Northrop Frye and the Phenomenology of Myth
In Northrop Frye and the Phenomenology of Myth, Glen Robert Gill compares Frye's theories about myth to those of three other major twentieth-century mythologists: C.G. Jung, Joseph Campbell, and Mircea Eliade. Gill explores the theories of these respective thinkers as they relate to Frye's discussions of the phenomenological nature of myth, as well as its religious, literary, and psychological significance.
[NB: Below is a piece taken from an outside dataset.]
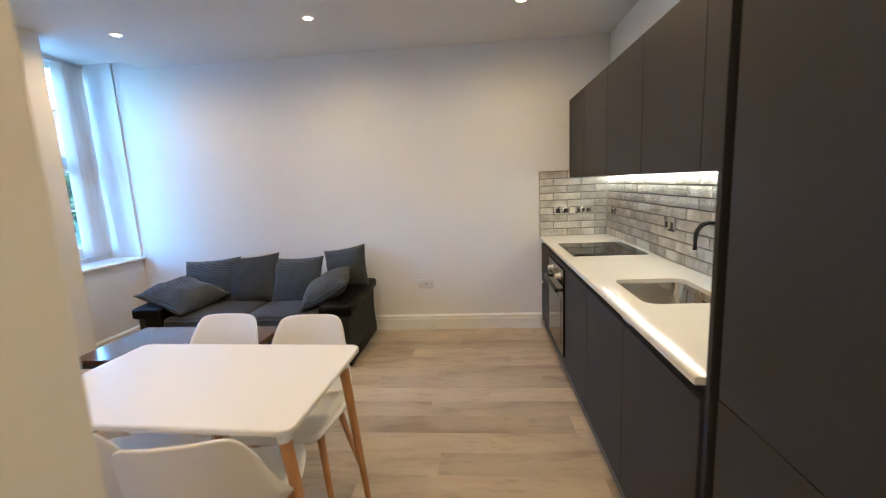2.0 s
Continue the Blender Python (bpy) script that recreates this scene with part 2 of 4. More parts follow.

Gill substantiates Frye's work as both more radical and more tenable than that of his three contemporaries. Eliade's writings are shown to have a metaphysical basis that abrogates an understanding of myth as truly phenomenological, while Jung's theory of the collective unconscious emerges as similarly problematic. Likewise, Gill argues, Campbell's work, while incorporating some phenomenological progressions, settles on a questionable metaphysical foundation. Gill shows how, in contrast to these other mythologists, Frye's theory of myth - first articulated in Fearful Symmetry (1947) and culminating in Words with Power (1990) - is genuinely phenomenological.
With excursions into fields such as literary theory, depth psychology, theology, and anthropology, Northrop Frye and the Phenomenology of Myth is essential to the understanding of Frye's important mythological work.